In a general case, three options are available after a layoff:
- leave your money in the existing plan;
- take a cash, or a "lump-sum," distribution; or
- transfer the money to another retirement savings account, which may be available in the country of the residence.
Option #1 is the most advisable approach. Leave the money You saved so far on a tax-deferred or tax-free account and let it grow there. Although you are generally no longer be allowed to contribute to the plan, you will still have control over how your money is invested among the plan's investment selections. This is important when You consider Your future.
Option #2 is much less attractive. A lump-sum cash-out option always includes a 20% withholding on the pre-tax contributions, which the plan is obligated to pay the IRS to cover federal income taxes, and a 10% early withdrawal penalty if you separate from service before age 55. These are typical conditions though may be different in the country of residence.
Option #3 should be considered typically before plunging to a one-time/extended cash-out. Such a fund transfer may be subject to special tax / fees as well as other conditions as stipulated by the given bank and/or fund. Check local conditions which could apply to such a fund transfer or contact Your trusted financial advisor for help.
When unemployed, most people are tempted to take advantage of the retirement fund to supplement a temporary income, though it is generally advised to refrain from that, looking at other potential financial sources, including e.g. savings accounts or other liquid investments, equity loans or lines of credit taken against your house/car etc. If that does not work however for You and you still find it necessary to take advantage of Your retirement fund, remember to limit yourself as much as possible since that impacts the future retirement payments You might want to take advantage some time. Make sure that before taking advantage of this particular option, You do check all the other options are discussed above.
As soon as You so get hold of any stable employment, be sure however to check closely how much money You drew from Your fund and attempt to replenish it as soon as possible.

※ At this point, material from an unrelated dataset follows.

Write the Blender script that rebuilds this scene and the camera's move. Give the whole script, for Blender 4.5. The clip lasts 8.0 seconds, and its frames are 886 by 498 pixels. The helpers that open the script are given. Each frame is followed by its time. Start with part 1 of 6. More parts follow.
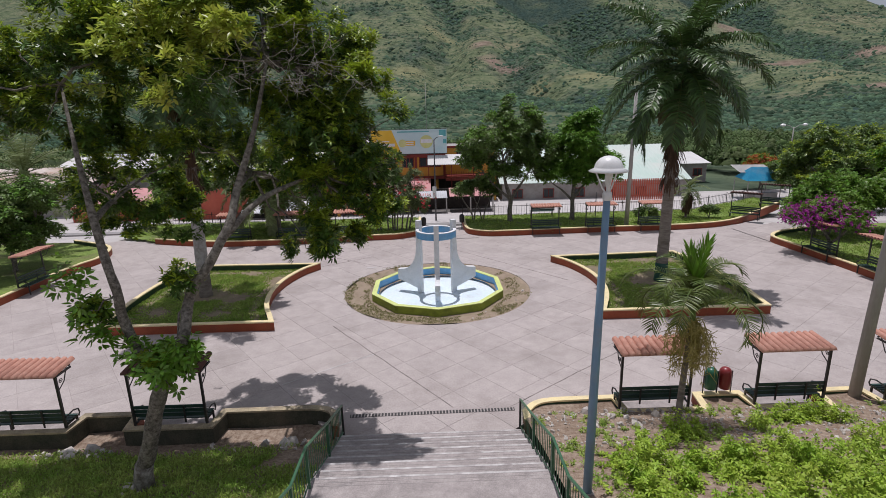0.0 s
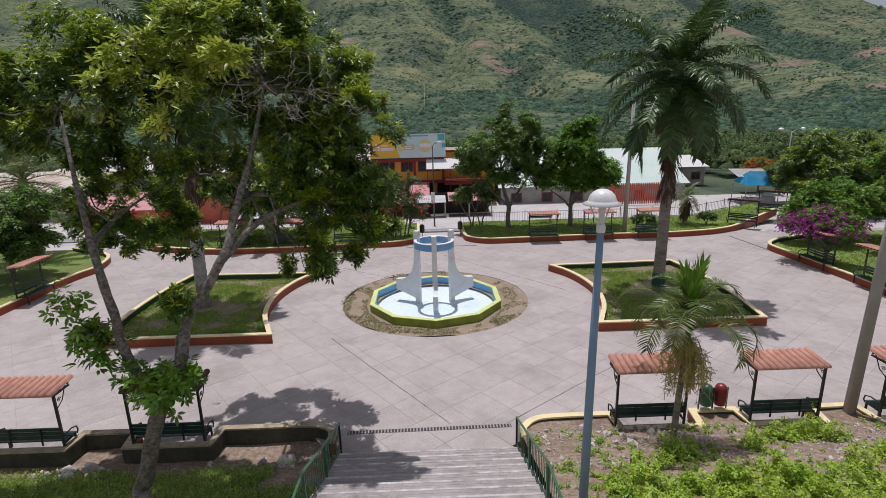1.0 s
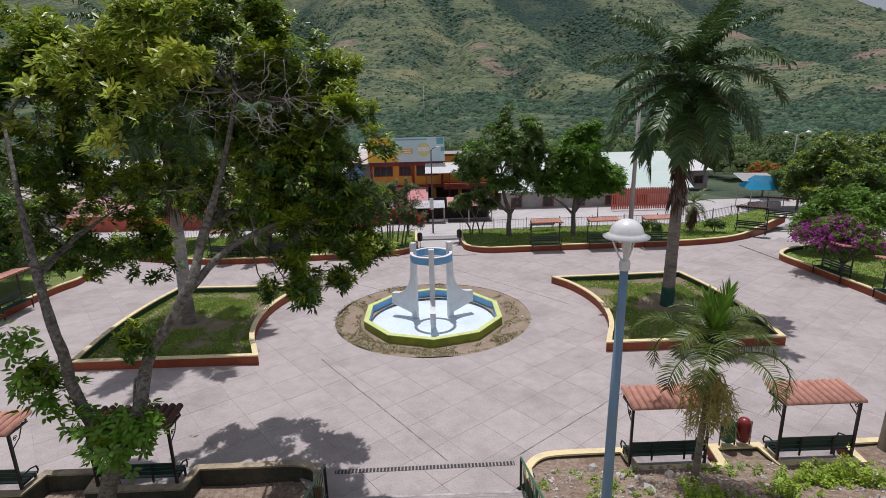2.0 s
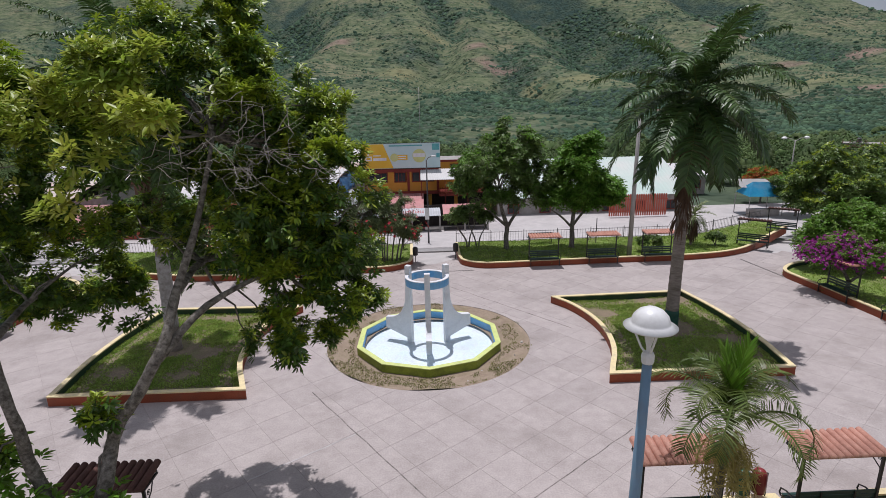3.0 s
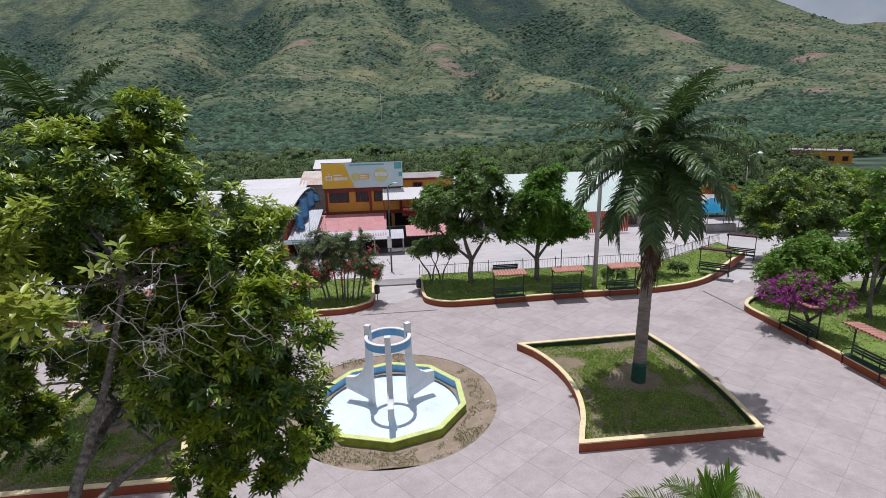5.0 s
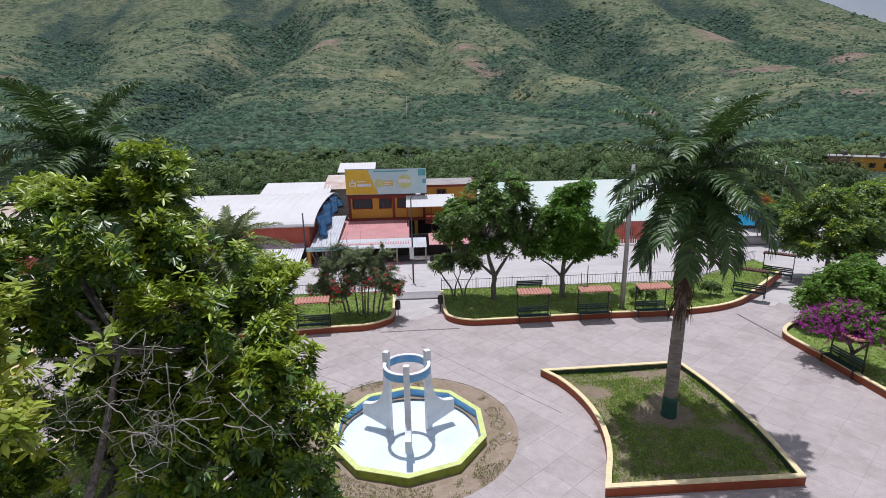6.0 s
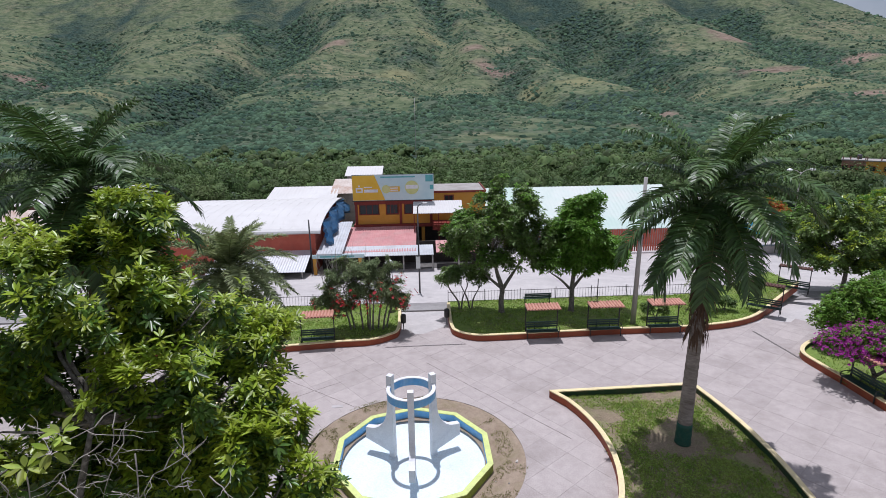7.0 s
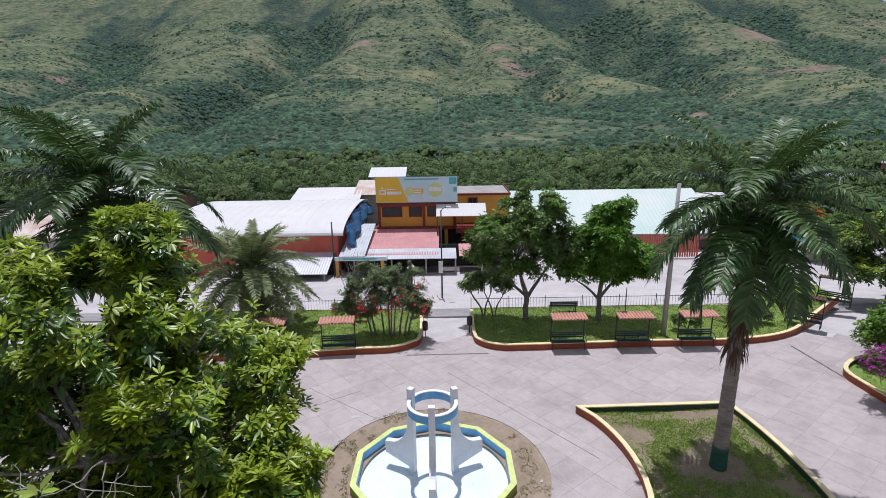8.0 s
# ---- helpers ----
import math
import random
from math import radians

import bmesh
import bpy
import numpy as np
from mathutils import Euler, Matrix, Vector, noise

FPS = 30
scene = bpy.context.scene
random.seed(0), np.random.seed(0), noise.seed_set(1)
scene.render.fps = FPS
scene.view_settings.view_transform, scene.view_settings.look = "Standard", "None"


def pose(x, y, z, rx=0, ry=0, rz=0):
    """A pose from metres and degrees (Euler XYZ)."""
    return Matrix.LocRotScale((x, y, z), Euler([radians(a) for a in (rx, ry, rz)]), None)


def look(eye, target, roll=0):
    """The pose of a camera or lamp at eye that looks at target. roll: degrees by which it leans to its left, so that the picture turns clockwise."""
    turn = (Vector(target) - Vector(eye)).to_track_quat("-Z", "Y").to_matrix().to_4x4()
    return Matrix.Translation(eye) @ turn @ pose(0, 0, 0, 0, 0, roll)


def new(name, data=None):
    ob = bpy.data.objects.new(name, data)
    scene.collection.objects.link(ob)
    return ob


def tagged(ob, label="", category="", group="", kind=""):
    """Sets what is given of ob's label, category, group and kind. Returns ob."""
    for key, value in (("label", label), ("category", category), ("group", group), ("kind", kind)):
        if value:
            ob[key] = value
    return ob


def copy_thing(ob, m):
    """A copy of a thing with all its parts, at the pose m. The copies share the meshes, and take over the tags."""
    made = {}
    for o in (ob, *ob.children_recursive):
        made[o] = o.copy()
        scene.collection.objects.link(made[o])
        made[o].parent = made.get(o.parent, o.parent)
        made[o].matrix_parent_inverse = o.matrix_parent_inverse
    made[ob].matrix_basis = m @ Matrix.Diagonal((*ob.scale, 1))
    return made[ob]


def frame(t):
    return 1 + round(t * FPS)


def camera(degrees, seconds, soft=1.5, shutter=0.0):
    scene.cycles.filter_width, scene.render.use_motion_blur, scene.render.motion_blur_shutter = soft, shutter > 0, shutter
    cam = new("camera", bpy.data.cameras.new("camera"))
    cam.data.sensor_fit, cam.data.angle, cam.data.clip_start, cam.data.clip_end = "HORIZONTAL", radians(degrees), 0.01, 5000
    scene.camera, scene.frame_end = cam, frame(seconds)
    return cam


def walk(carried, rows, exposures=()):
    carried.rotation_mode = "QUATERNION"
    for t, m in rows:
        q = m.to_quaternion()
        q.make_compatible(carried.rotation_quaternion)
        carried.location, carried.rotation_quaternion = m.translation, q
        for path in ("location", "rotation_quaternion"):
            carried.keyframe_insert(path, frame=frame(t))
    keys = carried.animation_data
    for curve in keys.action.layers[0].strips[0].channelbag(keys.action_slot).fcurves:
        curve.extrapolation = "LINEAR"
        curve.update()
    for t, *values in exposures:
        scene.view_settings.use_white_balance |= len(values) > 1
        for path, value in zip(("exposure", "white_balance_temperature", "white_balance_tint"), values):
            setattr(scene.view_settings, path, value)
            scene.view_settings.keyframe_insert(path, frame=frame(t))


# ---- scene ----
cam = camera(80.2, 8.0, 0.6)
PATH = [
    (0, (-0.159, -23.831, 8.169), (-0.121, -21.897, 7.659), -1.4),
    (0.5, (-0.127, -23.802, 8.543), (-0.087, -21.868, 8.034), -1.4),
    (1, (-0.085, -23.778, 8.649), (-0.044, -21.845, 8.14), -1.4),
    (1.5, (-0.039, -23.253, 8.674), (0.006, -21.32, 8.165), -1.3),
    (1.7, (0.002, -22.906, 8.694), (0.044, -20.971, 8.192), -1.4),
    (3, (0.059, -21.343, 9.582), (0.118, -19.409, 9.075), -1.4),
    (3.5, (0.085, -21.079, 9.979), (0.171, -19.146, 9.473), -1.4),
    (4, (0.153, -20.74, 10.477), (0.297, -18.811, 9.968), -1.4),
    (4.5, (0.281, -20.295, 11.034), (0.491, -18.372, 10.527), -1.5),
    (6, (0.525, -18.802, 12.343), (0.626, -16.87, 11.836), -1.1),
    (6.5, (0.591, -18.433, 12.639), (0.671, -16.5, 12.133), -1.0),
    (7, (0.632, -17.968, 12.927), (0.704, -16.035, 12.421), -1.0),
    (7.5, (0.615, -17.471, 13.063), (0.667, -15.536, 12.558), -0.9),
    (8, (0.594, -17.199, 13.088), (0.581, -15.264, 12.584), -0.9),
]
walk(cam, [(t, look(eye, target, roll)) for t, eye, target, roll in PATH], [(0, -0.51, 6200, 17), (4, -0.45, 6050, 17), (6, -0.31, 5900, 17), (8, -0.29, 5850, 17)])

# ---- light ----
world = bpy.data.worlds.new("sky")
scene.world = world
world.use_nodes = True
wn = world.node_tree.nodes
sky = wn.new("ShaderNodeTexSky")
sky.sky_type, sky.sun_disc = "NISHITA", False
sky.sun_elevation, sky.sun_rotation = radians(78), radians(-7)
sky.dust_density, sky.air_density = 1.5, 1.2
# clouds over the blue
wco = wn.new("ShaderNodeTexCoord")
wnoise = wn.new("ShaderNodeTexNoise")
wnoise.inputs["Scale"].default_value, wnoise.inputs["Detail"].default_value = 3.0, 6.0
wramp = wn.new("ShaderNodeValToRGB")
wramp.color_ramp.elements[0].position, wramp.color_ramp.elements[1].position = 0.36, 0.6
wmix = wn.new("ShaderNodeMix")
wmix.data_type = "RGBA"
wmix.inputs["B"].default_value = (11.0, 11.2, 11.8, 1)
wl = world.node_tree.links
wl.new(wco.outputs["Generated"], wnoise.inputs["Vector"])
wl.new(wnoise.outputs["Fac"], wramp.inputs["Fac"])
wl.new(wramp.outputs["Color"], wmix.inputs["Factor"])
wl.new(sky.outputs["Color"], wmix.inputs["A"])
wl.new(wmix.outputs["Result"], wn["Background"].inputs["Color"])
wn["Background"].inputs["Strength"].default_value = 0.062
sun = new("sun", bpy.data.lights.new("sun", "SUN"))
sun.data.energy, sun.data.angle, sun.data.color = 4.4, radians(0.6), (1.0, 0.97, 0.93)
sun.matrix_world = look((-3, 23, 105), (0, 0, 0))

# ---- helpers of this scene ----
R = random.Random(7)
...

This way You will have a complete retirement fund if You run into another layoff in the future. Remember that what happens once may as well happen again, so it is better to be ready than sorry should such a day come. Sign up to participate in your new employer's retirement plan as soon as you become eligible to do so. Contribute as much as possible – this way You can prepare a cash reserve for Yourself and Your family not only for retirement but also in the case of any potential future layoff.